Everything in the listing should be restated word for word.

[START COLLECTED MATERIAL]

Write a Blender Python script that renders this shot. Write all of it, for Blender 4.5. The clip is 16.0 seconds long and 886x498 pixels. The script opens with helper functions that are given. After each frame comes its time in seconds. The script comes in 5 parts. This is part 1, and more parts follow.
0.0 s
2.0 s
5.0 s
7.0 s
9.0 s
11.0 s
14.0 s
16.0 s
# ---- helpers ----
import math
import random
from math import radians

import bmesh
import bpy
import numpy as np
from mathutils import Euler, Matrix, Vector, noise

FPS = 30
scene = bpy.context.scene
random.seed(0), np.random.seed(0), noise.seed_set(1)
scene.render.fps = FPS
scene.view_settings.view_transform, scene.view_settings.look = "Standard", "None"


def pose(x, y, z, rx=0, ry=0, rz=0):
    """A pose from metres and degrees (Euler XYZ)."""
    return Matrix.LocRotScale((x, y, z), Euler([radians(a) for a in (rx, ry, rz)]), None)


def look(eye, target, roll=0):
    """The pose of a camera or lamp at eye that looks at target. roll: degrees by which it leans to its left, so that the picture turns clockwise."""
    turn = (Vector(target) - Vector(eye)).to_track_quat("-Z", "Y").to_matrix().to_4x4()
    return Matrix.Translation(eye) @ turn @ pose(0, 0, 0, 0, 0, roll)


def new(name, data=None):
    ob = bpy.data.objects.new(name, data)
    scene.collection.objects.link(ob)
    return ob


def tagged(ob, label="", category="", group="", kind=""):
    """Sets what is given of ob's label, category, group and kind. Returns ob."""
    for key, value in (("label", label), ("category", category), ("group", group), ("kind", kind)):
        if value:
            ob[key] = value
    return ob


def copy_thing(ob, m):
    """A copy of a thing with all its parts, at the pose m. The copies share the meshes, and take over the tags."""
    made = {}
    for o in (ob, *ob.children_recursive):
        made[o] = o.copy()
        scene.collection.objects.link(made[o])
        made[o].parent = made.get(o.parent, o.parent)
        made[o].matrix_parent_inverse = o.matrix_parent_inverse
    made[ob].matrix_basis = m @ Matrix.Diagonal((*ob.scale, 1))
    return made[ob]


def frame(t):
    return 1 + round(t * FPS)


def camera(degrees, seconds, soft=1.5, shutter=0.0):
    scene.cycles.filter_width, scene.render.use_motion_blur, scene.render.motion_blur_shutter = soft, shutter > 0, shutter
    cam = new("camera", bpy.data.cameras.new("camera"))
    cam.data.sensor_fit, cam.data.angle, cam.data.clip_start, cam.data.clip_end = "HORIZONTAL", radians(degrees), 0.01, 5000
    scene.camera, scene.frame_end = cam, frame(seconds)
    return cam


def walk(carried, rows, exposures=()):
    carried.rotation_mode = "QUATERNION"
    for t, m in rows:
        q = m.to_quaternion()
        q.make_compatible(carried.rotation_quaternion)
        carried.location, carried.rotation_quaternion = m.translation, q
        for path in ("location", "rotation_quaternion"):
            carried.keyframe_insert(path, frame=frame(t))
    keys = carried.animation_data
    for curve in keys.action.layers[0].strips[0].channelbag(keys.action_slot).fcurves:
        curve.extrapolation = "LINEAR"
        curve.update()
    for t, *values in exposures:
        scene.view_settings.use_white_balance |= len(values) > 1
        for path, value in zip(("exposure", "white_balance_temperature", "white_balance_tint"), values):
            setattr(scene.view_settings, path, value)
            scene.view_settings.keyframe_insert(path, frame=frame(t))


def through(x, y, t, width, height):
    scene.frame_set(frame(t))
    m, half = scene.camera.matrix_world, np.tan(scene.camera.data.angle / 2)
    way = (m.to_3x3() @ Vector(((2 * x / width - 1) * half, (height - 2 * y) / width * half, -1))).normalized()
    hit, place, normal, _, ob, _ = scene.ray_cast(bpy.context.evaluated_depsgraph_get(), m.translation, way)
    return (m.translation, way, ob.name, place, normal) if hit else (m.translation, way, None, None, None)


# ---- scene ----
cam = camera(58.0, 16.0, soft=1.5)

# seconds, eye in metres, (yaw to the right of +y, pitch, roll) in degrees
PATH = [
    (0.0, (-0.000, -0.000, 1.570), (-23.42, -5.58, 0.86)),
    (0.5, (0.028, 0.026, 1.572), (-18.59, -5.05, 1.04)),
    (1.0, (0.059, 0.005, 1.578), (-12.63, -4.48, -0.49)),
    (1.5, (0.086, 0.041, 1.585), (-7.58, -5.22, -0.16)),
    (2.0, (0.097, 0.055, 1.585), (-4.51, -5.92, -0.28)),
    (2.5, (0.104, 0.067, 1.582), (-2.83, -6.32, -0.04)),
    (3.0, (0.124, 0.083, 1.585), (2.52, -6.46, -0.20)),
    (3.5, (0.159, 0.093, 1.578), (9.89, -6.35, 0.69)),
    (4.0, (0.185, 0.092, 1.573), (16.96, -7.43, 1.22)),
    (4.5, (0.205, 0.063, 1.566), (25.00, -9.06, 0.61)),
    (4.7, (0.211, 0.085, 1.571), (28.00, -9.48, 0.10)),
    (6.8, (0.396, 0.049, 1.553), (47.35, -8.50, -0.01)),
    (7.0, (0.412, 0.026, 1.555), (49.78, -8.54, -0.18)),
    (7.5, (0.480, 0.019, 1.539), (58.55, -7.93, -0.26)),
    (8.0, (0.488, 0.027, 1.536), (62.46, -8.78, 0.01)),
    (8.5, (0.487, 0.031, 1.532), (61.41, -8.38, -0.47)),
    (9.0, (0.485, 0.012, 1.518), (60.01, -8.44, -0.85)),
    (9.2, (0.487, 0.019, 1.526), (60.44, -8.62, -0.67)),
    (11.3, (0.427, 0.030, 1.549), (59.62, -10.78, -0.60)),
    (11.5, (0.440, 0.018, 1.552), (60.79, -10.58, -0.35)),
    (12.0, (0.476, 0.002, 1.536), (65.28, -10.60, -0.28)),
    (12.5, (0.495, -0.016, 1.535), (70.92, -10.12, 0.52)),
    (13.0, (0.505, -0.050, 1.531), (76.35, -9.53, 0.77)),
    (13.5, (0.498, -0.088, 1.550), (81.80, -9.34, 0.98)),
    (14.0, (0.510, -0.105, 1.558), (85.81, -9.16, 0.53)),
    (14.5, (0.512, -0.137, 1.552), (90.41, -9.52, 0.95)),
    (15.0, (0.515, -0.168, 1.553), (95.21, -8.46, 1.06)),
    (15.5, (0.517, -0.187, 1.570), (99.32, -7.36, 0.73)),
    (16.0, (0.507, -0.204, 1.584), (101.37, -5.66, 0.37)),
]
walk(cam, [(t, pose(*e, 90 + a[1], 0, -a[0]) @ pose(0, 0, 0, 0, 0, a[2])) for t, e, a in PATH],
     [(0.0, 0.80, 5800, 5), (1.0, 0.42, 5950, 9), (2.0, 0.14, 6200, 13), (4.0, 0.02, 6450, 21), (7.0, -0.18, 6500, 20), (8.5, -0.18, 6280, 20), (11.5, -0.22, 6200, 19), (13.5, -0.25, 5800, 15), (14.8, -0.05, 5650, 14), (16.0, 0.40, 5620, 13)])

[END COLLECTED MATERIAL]

RESULT OF THIS TASK:
Write a Blender Python script that renders this shot. Write all of it, for Blender 4.5. The clip is 16.0 seconds long and 886x498 pixels. The script opens with helper functions that are given. After each frame comes its time in seconds. The script comes in 5 parts. This is part 1, and more parts follow.
0.0 s
2.0 s
5.0 s
7.0 s
9.0 s
11.0 s
14.0 s
16.0 s
# ---- helpers ----
import math
import random
from math import radians

import bmesh
import bpy
import numpy as np
from mathutils import Euler, Matrix, Vector, noise

FPS = 30
scene = bpy.context.scene
random.seed(0), np.random.seed(0), noise.seed_set(1)
scene.render.fps = FPS
scene.view_settings.view_transform, scene.view_settings.look = "Standard", "None"


def pose(x, y, z, rx=0, ry=0, rz=0):
    """A pose from metres and degrees (Euler XYZ)."""
    return Matrix.LocRotScale((x, y, z), Euler([radians(a) for a in (rx, ry, rz)]), None)


def look(eye, target, roll=0):
    """The pose of a camera or lamp at eye that looks at target. roll: degrees by which it leans to its left, so that the picture turns clockwise."""
    turn = (Vector(target) - Vector(eye)).to_track_quat("-Z", "Y").to_matrix().to_4x4()
    return Matrix.Translation(eye) @ turn @ pose(0, 0, 0, 0, 0, roll)


def new(name, data=None):
    ob = bpy.data.objects.new(name, data)
    scene.collection.objects.link(ob)
    return ob


def tagged(ob, label="", category="", group="", kind=""):
    """Sets what is given of ob's label, category, group and kind. Returns ob."""
    for key, value in (("label", label), ("category", category), ("group", group), ("kind", kind)):
        if value:
            ob[key] = value
    return ob


def copy_thing(ob, m):
    """A copy of a thing with all its parts, at the pose m. The copies share the meshes, and take over the tags."""
    made = {}
    for o in (ob, *ob.children_recursive):
        made[o] = o.copy()
        scene.collection.objects.link(made[o])
        made[o].parent = made.get(o.parent, o.parent)
        made[o].matrix_parent_inverse = o.matrix_parent_inverse
    made[ob].matrix_basis = m @ Matrix.Diagonal((*ob.scale, 1))
    return made[ob]


def frame(t):
    return 1 + round(t * FPS)


def camera(degrees, seconds, soft=1.5, shutter=0.0):
    scene.cycles.filter_width, scene.render.use_motion_blur, scene.render.motion_blur_shutter = soft, shutter > 0, shutter
    cam = new("camera", bpy.data.cameras.new("camera"))
    cam.data.sensor_fit, cam.data.angle, cam.data.clip_start, cam.data.clip_end = "HORIZONTAL", radians(degrees), 0.01, 5000
    scene.camera, scene.frame_end = cam, frame(seconds)
    return cam


def walk(carried, rows, exposures=()):
    carried.rotation_mode = "QUATERNION"
    for t, m in rows:
        q = m.to_quaternion()
        q.make_compatible(carried.rotation_quaternion)
        carried.location, carried.rotation_quaternion = m.translation, q
        for path in ("location", "rotation_quaternion"):
            carried.keyframe_insert(path, frame=frame(t))
    keys = carried.animation_data
    for curve in keys.action.layers[0].strips[0].channelbag(keys.action_slot).fcurves:
        curve.extrapolation = "LINEAR"
        curve.update()
    for t, *values in exposures:
        scene.view_settings.use_white_balance |= len(values) > 1
        for path, value in zip(("exposure", "white_balance_temperature", "white_balance_tint"), values):
            setattr(scene.view_settings, path, value)
            scene.view_settings.keyframe_insert(path, frame=frame(t))


def through(x, y, t, width, height):
    scene.frame_set(frame(t))
    m, half = scene.camera.matrix_world, np.tan(scene.camera.data.angle / 2)
    way = (m.to_3x3() @ Vector(((2 * x / width - 1) * half, (height - 2 * y) / width * half, -1))).normalized()
    hit, place, normal, _, ob, _ = scene.ray_cast(bpy.context.evaluated_depsgraph_get(), m.translation, way)
    return (m.translation, way, ob.name, place, normal) if hit else (m.translation, way, None, None, None)


# ---- scene ----
cam = camera(58.0, 16.0, soft=1.5)

# seconds, eye in metres, (yaw to the right of +y, pitch, roll) in degrees
PATH = [
    (0.0, (-0.000, -0.000, 1.570), (-23.42, -5.58, 0.86)),
    (0.5, (0.028, 0.026, 1.572), (-18.59, -5.05, 1.04)),
    (1.0, (0.059, 0.005, 1.578), (-12.63, -4.48, -0.49)),
    (1.5, (0.086, 0.041, 1.585), (-7.58, -5.22, -0.16)),
    (2.0, (0.097, 0.055, 1.585), (-4.51, -5.92, -0.28)),
    (2.5, (0.104, 0.067, 1.582), (-2.83, -6.32, -0.04)),
    (3.0, (0.124, 0.083, 1.585), (2.52, -6.46, -0.20)),
    (3.5, (0.159, 0.093, 1.578), (9.89, -6.35, 0.69)),
    (4.0, (0.185, 0.092, 1.573), (16.96, -7.43, 1.22)),
    (4.5, (0.205, 0.063, 1.566), (25.00, -9.06, 0.61)),
    (4.7, (0.211, 0.085, 1.571), (28.00, -9.48, 0.10)),
    (6.8, (0.396, 0.049, 1.553), (47.35, -8.50, -0.01)),
    (7.0, (0.412, 0.026, 1.555), (49.78, -8.54, -0.18)),
    (7.5, (0.480, 0.019, 1.539), (58.55, -7.93, -0.26)),
    (8.0, (0.488, 0.027, 1.536), (62.46, -8.78, 0.01)),
    (8.5, (0.487, 0.031, 1.532), (61.41, -8.38, -0.47)),
    (9.0, (0.485, 0.012, 1.518), (60.01, -8.44, -0.85)),
    (9.2, (0.487, 0.019, 1.526), (60.44, -8.62, -0.67)),
    (11.3, (0.427, 0.030, 1.549), (59.62, -10.78, -0.60)),
    (11.5, (0.440, 0.018, 1.552), (60.79, -10.58, -0.35)),
    (12.0, (0.476, 0.002, 1.536), (65.28, -10.60, -0.28)),
    (12.5, (0.495, -0.016, 1.535), (70.92, -10.12, 0.52)),
    (13.0, (0.505, -0.050, 1.531), (76.35, -9.53, 0.77)),
    (13.5, (0.498, -0.088, 1.550), (81.80, -9.34, 0.98)),
    (14.0, (0.510, -0.105, 1.558), (85.81, -9.16, 0.53)),
    (14.5, (0.512, -0.137, 1.552), (90.41, -9.52, 0.95)),
    (15.0, (0.515, -0.168, 1.553), (95.21, -8.46, 1.06)),
    (15.5, (0.517, -0.187, 1.570), (99.32, -7.36, 0.73)),
    (16.0, (0.507, -0.204, 1.584), (101.37, -5.66, 0.37)),
]
walk(cam, [(t, pose(*e, 90 + a[1], 0, -a[0]) @ pose(0, 0, 0, 0, 0, a[2])) for t, e, a in PATH],
     [(0.0, 0.80, 5800, 5), (1.0, 0.42, 5950, 9), (2.0, 0.14, 6200, 13), (4.0, 0.02, 6450, 21), (7.0, -0.18, 6500, 20), (8.5, -0.18, 6280, 20), (11.5, -0.22, 6200, 19), (13.5, -0.25, 5800, 15), (14.8, -0.05, 5650, 14), (16.0, 0.40, 5620, 13)])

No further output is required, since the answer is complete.